**** Items

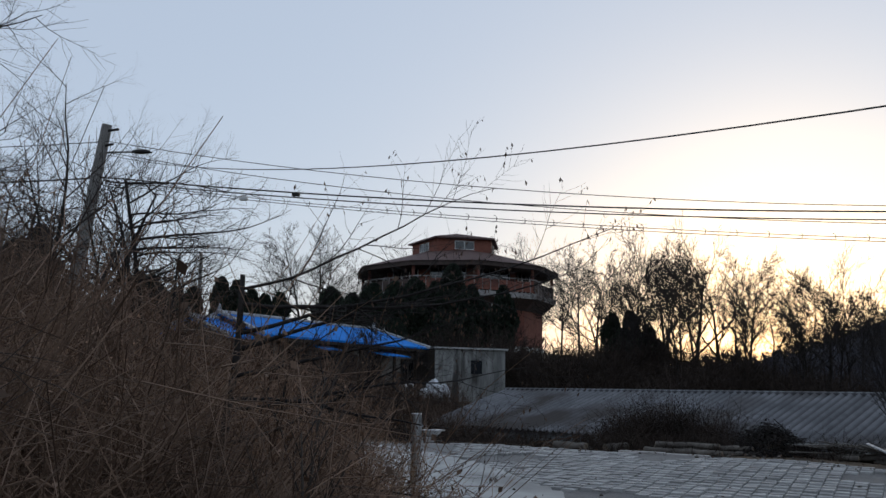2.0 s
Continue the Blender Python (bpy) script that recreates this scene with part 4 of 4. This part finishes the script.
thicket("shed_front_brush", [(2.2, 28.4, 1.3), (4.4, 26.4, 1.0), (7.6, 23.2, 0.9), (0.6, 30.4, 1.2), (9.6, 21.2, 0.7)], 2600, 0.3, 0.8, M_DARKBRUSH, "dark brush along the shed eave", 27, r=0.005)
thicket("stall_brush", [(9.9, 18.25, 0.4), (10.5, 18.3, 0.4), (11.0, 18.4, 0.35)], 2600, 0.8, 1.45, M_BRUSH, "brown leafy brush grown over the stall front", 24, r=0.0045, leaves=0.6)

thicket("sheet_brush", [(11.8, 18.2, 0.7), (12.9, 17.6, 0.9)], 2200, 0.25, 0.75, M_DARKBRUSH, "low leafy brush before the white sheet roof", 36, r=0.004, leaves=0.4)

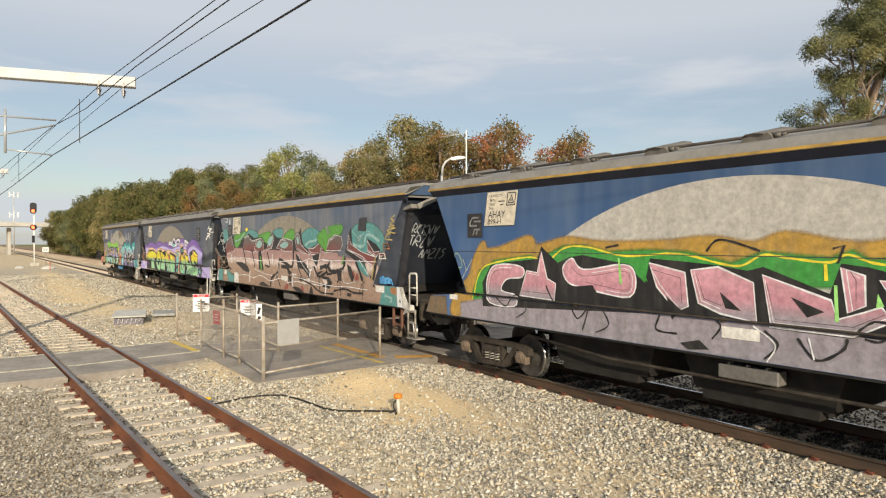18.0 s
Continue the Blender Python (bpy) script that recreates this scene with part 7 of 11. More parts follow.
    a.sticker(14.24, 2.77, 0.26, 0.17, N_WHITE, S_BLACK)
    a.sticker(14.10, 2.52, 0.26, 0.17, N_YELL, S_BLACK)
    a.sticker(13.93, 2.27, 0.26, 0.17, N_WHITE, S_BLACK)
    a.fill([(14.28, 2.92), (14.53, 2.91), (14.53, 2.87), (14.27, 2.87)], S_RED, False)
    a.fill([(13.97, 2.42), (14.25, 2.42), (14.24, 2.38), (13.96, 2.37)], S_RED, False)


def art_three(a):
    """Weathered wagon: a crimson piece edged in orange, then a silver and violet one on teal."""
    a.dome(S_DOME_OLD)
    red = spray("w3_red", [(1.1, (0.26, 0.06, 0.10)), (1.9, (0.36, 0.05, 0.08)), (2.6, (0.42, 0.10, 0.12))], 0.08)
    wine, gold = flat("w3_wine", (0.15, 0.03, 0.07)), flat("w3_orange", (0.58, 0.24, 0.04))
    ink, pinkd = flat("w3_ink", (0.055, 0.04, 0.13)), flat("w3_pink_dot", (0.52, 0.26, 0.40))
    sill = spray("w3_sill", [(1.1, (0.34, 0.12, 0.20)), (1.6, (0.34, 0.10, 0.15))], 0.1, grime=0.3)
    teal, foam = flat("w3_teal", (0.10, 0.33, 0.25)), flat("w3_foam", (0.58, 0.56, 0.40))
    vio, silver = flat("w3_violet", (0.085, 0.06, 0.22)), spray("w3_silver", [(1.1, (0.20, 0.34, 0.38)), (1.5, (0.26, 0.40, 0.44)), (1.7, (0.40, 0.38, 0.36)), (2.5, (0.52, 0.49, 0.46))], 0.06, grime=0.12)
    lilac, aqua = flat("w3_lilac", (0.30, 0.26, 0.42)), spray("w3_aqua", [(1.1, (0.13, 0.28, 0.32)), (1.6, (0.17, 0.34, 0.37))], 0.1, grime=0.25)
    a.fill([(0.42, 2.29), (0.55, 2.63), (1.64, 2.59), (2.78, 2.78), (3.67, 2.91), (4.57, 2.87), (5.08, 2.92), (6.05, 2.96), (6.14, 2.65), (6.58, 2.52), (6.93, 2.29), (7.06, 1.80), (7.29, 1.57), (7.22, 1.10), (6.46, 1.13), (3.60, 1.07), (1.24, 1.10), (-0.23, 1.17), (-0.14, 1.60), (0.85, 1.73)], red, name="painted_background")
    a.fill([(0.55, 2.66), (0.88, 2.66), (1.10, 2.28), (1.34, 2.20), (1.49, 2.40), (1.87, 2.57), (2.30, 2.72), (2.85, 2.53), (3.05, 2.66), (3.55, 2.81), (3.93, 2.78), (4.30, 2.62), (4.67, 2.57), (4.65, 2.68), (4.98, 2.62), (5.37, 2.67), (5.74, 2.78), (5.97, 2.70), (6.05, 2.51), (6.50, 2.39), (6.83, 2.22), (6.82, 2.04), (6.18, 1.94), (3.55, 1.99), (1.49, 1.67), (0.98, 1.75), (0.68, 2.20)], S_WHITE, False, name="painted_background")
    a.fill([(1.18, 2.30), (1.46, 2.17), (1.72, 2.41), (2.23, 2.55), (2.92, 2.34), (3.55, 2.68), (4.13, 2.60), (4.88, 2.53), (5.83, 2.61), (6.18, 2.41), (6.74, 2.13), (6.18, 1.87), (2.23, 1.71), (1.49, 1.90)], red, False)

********
**** Items

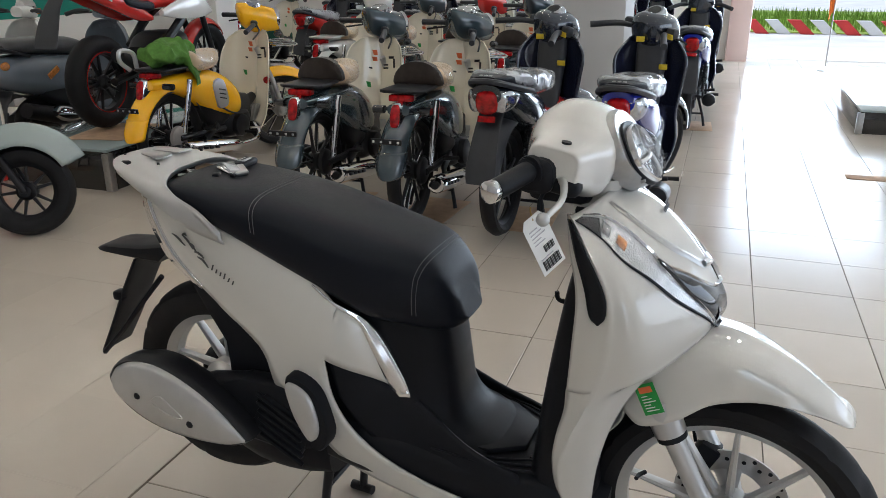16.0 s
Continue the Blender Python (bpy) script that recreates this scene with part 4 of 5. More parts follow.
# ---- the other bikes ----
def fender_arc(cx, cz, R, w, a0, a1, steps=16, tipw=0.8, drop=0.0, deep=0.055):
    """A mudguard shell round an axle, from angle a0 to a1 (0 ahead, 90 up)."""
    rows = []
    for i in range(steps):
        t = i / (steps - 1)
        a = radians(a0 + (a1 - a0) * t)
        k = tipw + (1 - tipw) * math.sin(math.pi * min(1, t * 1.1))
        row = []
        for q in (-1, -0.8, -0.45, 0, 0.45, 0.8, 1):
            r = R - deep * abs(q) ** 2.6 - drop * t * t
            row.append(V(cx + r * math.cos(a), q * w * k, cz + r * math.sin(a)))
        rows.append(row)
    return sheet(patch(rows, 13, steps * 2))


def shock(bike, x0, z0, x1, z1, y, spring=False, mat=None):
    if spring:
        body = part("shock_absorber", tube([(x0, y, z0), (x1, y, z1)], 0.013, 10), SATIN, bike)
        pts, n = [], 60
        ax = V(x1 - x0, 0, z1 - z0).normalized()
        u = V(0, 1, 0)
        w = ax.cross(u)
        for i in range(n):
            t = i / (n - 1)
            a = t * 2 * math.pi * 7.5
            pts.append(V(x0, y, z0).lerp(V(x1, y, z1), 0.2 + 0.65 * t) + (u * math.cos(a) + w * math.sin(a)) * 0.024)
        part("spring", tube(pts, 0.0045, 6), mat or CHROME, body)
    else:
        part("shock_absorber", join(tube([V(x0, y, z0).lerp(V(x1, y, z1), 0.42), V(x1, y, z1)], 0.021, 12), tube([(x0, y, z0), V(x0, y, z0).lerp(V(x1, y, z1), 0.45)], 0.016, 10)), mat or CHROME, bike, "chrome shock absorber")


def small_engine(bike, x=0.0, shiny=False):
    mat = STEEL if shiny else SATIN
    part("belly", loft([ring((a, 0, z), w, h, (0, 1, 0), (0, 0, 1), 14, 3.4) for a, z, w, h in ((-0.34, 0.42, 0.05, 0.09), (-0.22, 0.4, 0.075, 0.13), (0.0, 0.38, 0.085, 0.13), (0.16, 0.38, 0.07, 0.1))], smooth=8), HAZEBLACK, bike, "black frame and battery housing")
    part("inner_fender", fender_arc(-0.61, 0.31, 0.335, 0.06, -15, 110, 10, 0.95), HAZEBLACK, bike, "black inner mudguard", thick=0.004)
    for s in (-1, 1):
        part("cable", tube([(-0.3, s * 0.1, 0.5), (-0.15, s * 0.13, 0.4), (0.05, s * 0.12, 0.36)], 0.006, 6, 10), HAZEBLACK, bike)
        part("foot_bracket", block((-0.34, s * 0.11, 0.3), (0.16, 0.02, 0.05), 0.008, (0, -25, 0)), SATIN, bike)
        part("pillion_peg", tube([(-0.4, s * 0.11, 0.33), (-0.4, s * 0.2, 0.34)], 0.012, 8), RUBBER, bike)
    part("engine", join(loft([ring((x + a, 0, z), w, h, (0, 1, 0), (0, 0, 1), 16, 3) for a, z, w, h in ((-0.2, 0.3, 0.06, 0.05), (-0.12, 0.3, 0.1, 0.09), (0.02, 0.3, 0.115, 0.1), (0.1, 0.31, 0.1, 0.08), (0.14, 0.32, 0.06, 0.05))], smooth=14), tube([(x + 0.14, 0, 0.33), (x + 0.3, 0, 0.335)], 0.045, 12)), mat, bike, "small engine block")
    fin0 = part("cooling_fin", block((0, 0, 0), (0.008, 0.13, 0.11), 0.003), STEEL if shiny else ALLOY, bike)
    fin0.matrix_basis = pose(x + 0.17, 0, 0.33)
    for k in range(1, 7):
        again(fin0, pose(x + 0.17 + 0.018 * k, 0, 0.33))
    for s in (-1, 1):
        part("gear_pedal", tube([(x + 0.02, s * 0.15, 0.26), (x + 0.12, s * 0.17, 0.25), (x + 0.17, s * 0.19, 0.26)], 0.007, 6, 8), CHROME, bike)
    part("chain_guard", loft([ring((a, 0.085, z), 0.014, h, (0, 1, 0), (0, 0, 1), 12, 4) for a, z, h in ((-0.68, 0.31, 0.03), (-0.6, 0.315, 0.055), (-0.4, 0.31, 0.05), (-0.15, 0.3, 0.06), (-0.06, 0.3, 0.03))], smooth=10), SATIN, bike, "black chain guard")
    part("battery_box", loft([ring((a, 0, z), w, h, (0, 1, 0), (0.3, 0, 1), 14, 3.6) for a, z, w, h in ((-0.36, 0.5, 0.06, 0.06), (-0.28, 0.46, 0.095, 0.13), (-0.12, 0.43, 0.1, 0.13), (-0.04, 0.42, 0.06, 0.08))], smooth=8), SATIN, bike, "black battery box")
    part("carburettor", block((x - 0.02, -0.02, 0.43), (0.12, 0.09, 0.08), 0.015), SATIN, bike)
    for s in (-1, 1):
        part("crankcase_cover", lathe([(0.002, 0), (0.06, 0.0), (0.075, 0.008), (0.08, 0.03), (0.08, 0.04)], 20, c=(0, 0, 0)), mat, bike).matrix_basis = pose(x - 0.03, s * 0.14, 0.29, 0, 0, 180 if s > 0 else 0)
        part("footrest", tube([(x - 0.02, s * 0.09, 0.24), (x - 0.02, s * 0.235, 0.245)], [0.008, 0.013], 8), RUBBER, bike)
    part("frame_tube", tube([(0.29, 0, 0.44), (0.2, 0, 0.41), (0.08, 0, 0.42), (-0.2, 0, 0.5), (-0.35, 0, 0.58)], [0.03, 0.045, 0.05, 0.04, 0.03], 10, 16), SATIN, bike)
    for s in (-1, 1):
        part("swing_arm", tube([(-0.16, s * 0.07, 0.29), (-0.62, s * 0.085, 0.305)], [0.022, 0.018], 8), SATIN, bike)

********

§ **Stated task**:
Find each line holding the string "More" and copy it out.

§ **Solution to this problem**:
Continue the Blender Python (bpy) script that recreates this scene with part 7 of 11. More parts follow.
Continue the Blender Python (bpy) script that recreates this scene with part 4 of 5. More parts follow.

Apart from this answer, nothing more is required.